» Do this: Locate all lines with the word "kind". Copy them.

» Raw data:
-------------------------
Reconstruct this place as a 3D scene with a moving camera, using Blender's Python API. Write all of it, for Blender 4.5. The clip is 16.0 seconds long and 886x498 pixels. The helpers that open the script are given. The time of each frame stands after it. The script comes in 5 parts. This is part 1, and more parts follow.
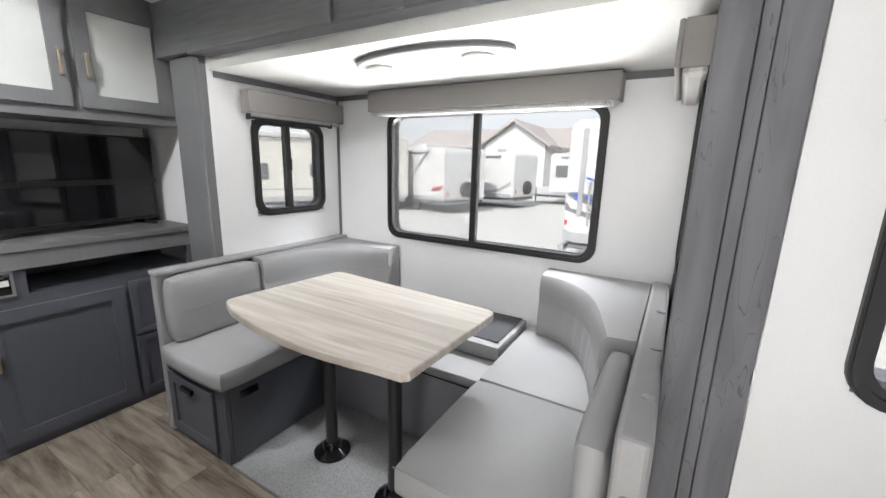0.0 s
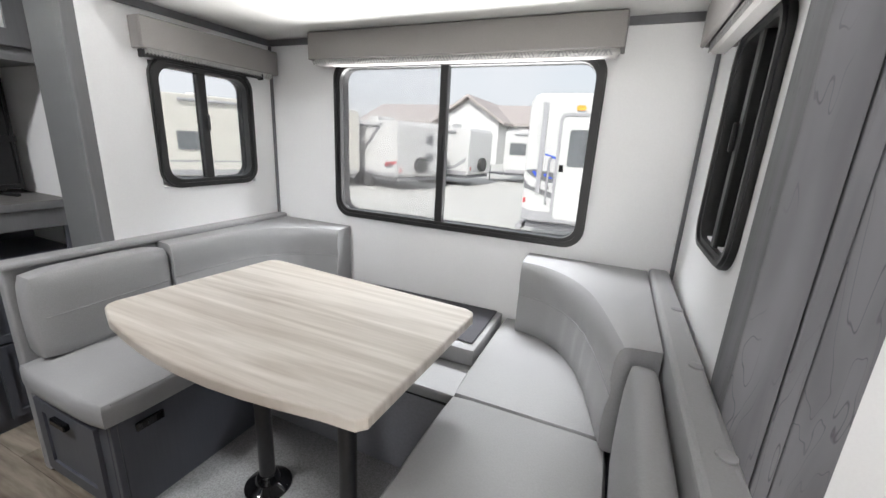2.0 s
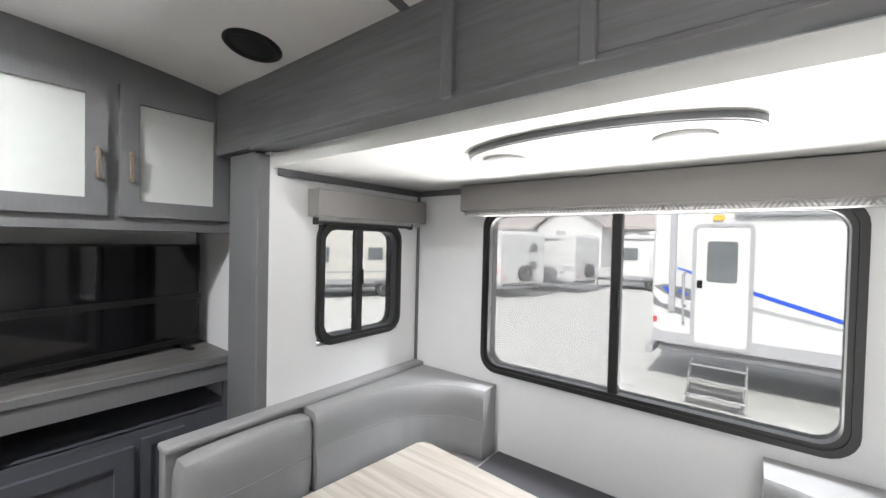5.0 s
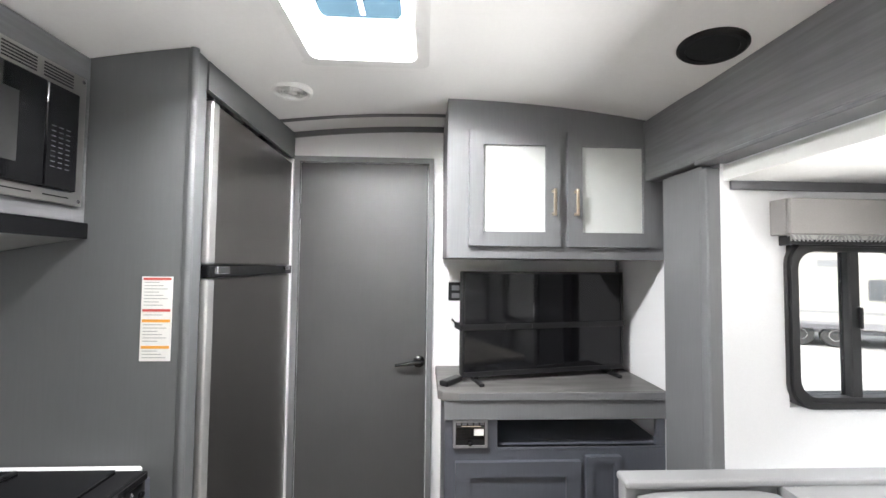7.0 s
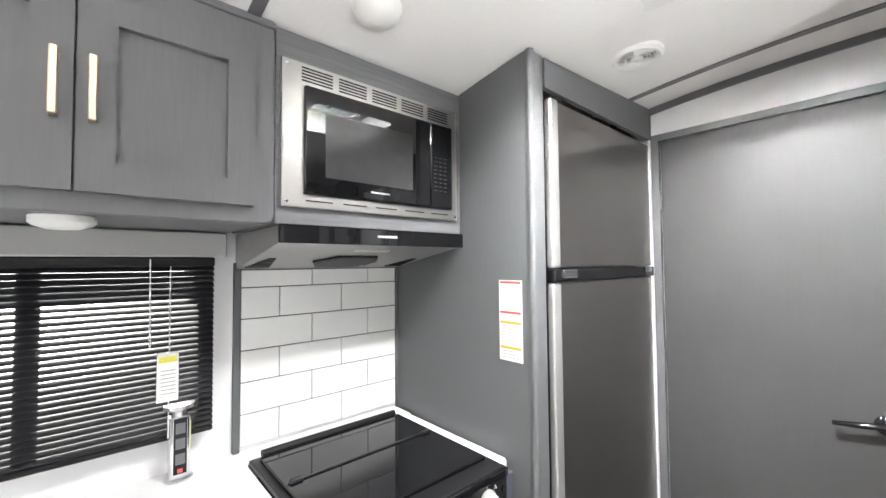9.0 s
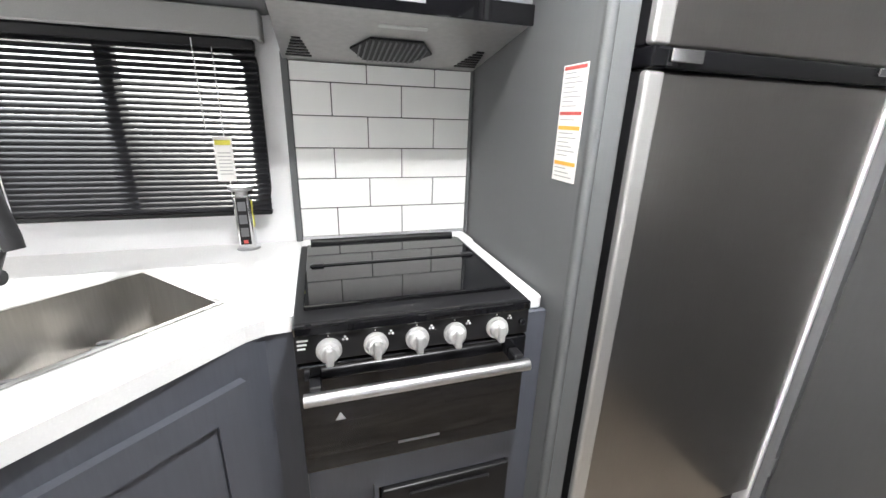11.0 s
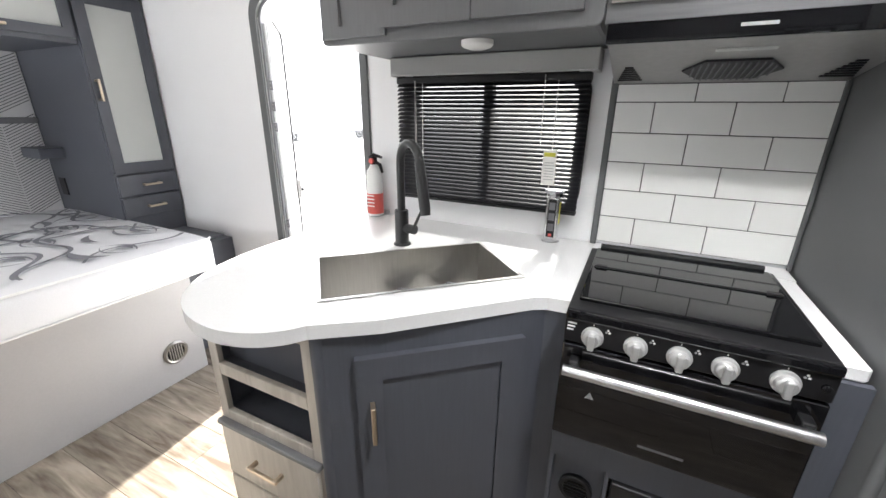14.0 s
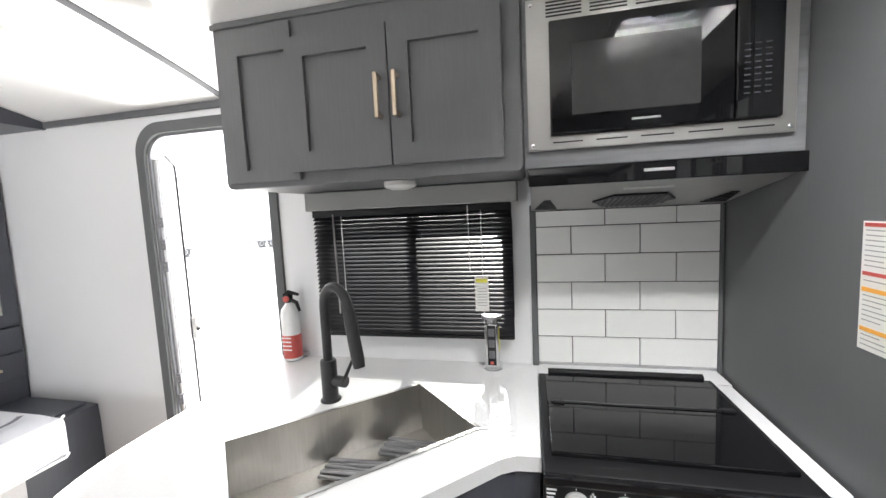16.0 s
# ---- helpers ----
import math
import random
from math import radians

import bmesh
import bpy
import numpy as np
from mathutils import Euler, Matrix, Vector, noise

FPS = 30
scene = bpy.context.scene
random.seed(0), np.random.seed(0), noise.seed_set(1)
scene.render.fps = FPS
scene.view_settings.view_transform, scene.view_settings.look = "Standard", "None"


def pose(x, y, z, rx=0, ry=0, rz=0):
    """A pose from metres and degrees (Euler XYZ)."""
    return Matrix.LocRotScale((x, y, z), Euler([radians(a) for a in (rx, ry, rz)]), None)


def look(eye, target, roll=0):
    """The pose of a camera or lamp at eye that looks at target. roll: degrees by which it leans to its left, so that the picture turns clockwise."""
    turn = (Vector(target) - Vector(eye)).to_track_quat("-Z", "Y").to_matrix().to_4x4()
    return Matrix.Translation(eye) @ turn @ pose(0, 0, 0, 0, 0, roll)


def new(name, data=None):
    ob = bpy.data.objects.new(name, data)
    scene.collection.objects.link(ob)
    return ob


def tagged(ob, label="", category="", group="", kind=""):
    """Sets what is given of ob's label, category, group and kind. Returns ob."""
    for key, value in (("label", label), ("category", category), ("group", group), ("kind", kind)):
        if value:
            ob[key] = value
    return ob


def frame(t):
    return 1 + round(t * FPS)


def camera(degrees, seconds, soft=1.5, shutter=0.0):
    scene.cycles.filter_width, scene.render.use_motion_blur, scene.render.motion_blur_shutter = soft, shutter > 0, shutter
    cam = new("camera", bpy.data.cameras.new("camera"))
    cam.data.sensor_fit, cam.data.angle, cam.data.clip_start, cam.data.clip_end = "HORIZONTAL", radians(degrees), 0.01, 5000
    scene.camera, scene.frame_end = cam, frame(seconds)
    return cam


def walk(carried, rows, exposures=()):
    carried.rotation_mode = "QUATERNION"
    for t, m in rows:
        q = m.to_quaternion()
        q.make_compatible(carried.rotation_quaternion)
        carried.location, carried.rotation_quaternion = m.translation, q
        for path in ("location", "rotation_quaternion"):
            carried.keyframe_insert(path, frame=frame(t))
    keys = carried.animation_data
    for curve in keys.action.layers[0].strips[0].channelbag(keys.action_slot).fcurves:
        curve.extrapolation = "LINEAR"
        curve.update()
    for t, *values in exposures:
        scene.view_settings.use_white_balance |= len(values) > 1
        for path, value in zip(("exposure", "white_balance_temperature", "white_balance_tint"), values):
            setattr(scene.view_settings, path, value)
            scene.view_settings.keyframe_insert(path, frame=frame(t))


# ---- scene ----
-------------------------
» Exercise output:
def tagged(ob, label="", category="", group="", kind=""):
    """Sets what is given of ob's label, category, group and kind. Returns ob."""
    for key, value in (("label", label), ("category", category), ("group", group), ("kind", kind)):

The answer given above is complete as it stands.